▸ GIVEN TASK
From the listing below, copy only the lines running from the line that contains "return 1 + round(t * FPS)" to the line that contains "for t, m in", both included.

▸ TASK INPUT
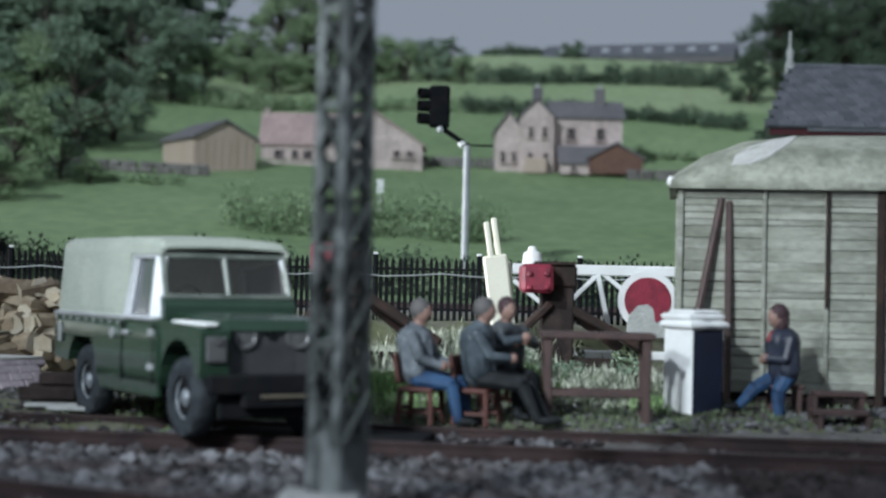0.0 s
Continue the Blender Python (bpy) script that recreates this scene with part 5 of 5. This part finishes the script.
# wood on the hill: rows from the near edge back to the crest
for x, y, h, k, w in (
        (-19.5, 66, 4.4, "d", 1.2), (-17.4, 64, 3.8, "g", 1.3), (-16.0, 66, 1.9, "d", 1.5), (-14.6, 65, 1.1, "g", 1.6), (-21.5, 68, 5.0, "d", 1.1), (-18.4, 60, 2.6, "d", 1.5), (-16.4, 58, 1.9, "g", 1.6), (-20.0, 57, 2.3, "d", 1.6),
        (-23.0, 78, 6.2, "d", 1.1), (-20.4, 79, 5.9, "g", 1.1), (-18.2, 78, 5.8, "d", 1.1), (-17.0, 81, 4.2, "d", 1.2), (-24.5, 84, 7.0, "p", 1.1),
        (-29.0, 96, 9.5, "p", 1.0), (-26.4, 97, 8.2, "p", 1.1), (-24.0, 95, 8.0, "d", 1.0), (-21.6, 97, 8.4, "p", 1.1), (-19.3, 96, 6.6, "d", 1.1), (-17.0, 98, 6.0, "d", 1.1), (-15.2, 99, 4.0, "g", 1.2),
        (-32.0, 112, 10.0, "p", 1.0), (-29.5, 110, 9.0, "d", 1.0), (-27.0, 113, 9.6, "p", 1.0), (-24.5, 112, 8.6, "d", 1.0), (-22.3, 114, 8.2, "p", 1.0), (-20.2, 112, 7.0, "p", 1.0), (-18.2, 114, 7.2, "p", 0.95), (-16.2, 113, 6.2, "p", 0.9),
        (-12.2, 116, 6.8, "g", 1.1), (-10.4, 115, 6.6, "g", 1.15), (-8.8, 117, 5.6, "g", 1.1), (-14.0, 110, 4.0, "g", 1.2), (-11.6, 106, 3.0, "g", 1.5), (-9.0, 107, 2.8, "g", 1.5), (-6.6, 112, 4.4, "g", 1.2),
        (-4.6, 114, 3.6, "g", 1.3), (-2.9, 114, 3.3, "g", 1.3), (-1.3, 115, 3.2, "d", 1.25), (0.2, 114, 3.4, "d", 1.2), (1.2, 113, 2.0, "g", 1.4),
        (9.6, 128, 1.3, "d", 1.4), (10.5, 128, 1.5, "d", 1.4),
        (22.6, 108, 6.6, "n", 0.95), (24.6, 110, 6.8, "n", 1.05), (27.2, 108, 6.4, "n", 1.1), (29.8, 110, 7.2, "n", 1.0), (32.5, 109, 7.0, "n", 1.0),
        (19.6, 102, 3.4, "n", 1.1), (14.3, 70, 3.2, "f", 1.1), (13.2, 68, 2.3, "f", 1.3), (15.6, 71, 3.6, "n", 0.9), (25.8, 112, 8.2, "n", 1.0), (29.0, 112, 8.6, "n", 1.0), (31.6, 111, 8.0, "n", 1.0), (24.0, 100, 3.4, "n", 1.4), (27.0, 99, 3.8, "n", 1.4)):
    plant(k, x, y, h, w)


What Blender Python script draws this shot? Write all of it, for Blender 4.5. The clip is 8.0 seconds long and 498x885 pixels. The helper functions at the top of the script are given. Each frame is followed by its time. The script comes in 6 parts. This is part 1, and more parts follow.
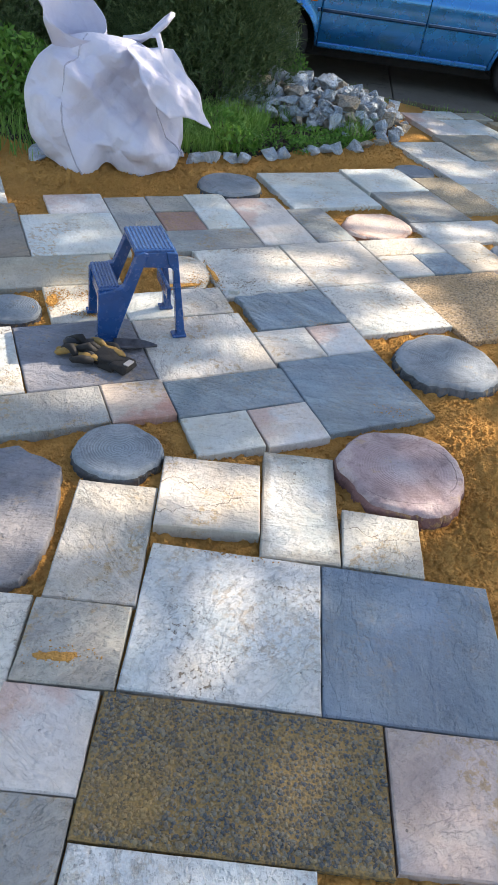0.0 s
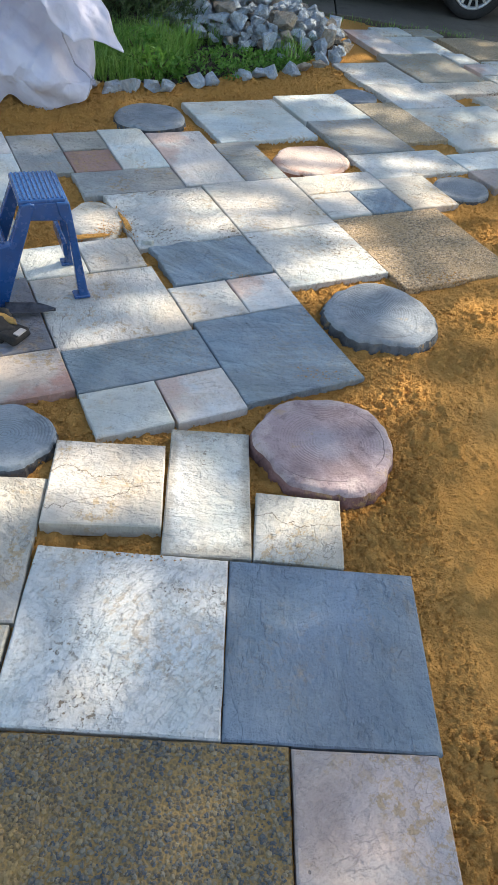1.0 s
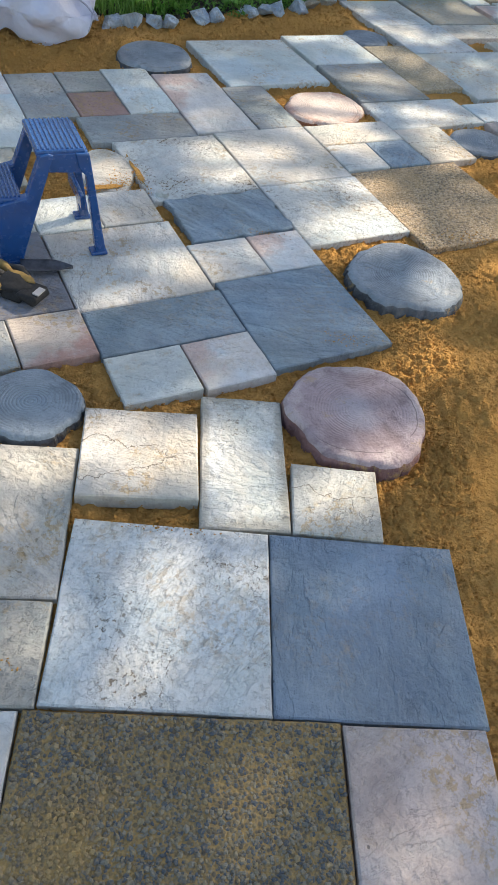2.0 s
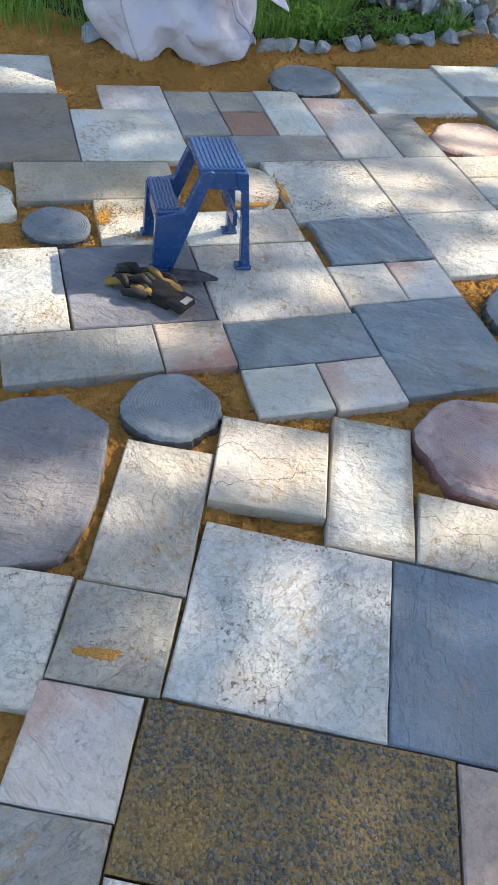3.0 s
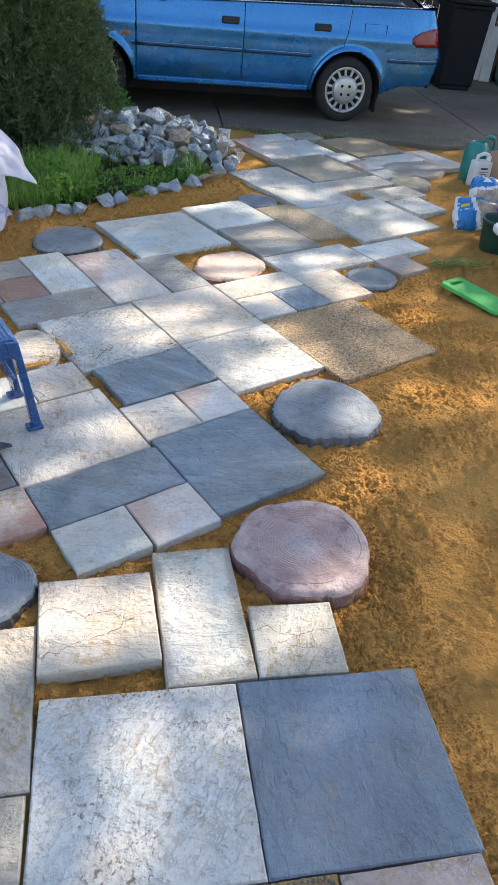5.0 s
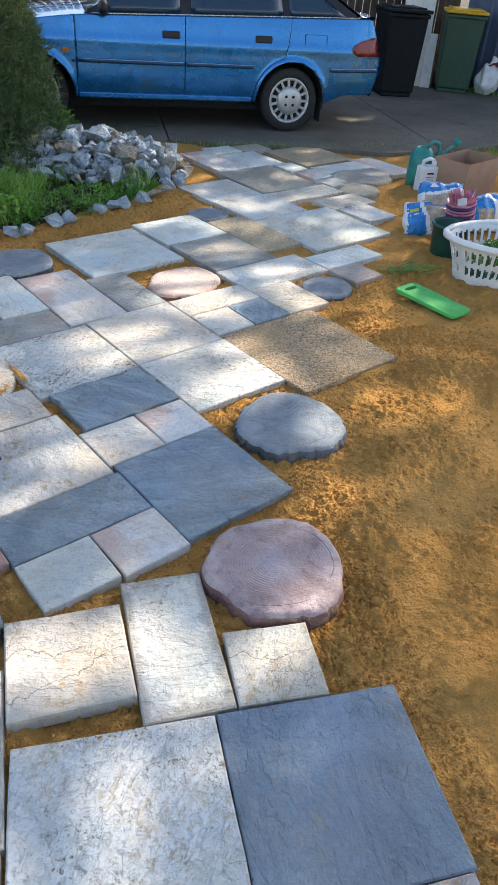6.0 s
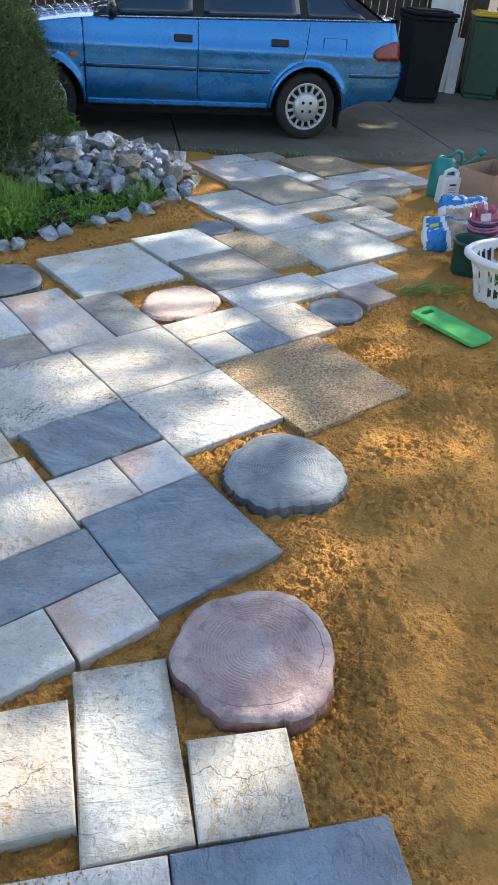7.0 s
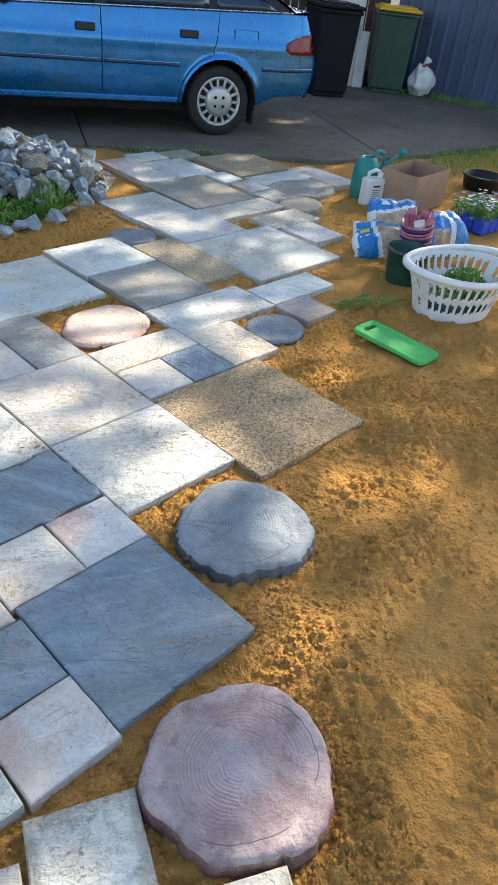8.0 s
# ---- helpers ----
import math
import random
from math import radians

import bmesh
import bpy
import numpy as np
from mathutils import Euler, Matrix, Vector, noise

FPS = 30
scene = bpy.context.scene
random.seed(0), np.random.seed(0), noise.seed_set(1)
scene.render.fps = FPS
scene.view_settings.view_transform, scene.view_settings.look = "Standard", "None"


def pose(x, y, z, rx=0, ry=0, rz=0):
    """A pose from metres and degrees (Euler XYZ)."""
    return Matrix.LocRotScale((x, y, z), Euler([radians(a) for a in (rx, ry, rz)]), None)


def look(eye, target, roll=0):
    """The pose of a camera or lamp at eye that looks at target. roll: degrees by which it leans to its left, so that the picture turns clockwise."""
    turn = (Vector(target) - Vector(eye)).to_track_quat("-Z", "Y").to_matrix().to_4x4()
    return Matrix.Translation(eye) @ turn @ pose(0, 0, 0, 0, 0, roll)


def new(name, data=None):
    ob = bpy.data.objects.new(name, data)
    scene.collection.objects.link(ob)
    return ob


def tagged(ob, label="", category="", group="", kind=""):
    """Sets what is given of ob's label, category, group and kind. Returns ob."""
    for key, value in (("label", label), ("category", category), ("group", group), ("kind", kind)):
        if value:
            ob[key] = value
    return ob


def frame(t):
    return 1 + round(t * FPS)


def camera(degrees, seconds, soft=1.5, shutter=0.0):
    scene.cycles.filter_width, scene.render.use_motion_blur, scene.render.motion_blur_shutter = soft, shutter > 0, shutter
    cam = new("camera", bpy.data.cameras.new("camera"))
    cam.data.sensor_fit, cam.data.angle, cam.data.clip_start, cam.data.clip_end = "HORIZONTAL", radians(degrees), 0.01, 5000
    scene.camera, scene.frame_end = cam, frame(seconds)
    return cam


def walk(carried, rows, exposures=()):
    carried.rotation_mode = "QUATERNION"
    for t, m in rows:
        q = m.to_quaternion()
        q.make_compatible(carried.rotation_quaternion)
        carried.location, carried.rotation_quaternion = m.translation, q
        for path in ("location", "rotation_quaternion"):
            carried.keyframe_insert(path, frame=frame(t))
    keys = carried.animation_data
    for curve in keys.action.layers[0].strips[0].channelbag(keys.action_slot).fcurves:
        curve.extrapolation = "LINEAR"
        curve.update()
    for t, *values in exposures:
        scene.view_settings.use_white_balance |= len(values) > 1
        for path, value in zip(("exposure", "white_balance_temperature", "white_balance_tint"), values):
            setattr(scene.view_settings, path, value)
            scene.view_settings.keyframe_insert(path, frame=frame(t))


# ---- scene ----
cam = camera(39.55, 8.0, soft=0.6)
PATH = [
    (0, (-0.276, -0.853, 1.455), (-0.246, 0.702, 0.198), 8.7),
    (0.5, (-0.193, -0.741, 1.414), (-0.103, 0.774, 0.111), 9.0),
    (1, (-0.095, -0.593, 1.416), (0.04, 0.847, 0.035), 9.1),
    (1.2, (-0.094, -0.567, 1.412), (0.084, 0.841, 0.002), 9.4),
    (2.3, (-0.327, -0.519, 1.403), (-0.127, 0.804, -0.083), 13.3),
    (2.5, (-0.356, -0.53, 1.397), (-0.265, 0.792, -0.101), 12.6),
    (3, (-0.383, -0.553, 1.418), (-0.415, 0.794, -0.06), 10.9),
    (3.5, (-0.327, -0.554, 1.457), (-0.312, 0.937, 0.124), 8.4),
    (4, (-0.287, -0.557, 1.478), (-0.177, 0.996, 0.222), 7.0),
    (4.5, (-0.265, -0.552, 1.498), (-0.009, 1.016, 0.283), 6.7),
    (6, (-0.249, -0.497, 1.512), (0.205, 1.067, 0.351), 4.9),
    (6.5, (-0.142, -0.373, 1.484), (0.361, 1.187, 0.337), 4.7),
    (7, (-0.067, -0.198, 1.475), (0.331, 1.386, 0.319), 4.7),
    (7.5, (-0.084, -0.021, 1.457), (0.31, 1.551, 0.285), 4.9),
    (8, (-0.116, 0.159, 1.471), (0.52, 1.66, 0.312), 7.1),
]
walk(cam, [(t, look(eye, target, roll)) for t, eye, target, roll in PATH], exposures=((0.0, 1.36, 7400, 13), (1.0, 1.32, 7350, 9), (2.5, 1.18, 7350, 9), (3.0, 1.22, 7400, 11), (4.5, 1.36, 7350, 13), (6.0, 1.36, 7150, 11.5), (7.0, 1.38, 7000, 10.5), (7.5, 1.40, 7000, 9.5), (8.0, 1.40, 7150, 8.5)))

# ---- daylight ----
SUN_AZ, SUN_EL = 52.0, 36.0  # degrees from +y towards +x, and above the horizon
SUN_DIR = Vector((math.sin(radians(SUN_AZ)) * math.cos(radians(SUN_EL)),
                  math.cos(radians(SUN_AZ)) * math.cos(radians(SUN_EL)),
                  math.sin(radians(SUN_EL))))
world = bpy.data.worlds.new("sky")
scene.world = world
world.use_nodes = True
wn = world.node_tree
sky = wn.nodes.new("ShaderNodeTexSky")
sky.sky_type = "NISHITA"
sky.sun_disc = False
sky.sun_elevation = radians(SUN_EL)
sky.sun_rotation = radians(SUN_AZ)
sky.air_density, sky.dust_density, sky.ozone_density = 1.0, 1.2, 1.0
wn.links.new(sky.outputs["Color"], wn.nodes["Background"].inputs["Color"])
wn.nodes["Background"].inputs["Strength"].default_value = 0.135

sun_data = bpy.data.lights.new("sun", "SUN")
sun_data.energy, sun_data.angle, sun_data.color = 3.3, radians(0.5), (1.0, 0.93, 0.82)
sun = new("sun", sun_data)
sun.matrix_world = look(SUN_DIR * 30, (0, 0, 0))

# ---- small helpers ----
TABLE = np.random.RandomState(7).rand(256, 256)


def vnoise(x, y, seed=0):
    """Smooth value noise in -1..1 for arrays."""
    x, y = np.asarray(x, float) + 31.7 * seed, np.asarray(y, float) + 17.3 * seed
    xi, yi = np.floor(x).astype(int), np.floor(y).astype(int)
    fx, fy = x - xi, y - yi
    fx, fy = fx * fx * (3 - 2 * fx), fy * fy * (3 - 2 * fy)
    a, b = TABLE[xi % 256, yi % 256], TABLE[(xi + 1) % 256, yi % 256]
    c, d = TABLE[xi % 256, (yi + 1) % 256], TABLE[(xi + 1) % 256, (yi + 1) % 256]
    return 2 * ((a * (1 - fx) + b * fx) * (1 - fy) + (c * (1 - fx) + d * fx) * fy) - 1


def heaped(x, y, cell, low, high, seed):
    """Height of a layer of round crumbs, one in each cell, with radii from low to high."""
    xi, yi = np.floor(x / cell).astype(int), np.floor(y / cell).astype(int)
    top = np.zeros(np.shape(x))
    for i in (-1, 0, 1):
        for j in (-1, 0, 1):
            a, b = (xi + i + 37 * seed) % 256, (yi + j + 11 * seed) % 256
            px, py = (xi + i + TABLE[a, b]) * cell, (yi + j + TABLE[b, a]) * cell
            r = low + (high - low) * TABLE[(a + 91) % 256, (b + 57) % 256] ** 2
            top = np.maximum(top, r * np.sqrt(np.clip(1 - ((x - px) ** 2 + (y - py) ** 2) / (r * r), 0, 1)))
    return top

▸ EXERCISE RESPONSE
    return 1 + round(t * FPS)


def camera(degrees, seconds, soft=1.5, shutter=0.0):
    scene.cycles.filter_width, scene.render.use_motion_blur, scene.render.motion_blur_shutter = soft, shutter > 0, shutter
    cam = new("camera", bpy.data.cameras.new("camera"))
    cam.data.sensor_fit, cam.data.angle, cam.data.clip_start, cam.data.clip_end = "HORIZONTAL", radians(degrees), 0.01, 5000
    scene.camera, scene.frame_end = cam, frame(seconds)
    return cam


def walk(carried, rows, exposures=()):
    carried.rotation_mode = "QUATERNION"
    for t, m in rows:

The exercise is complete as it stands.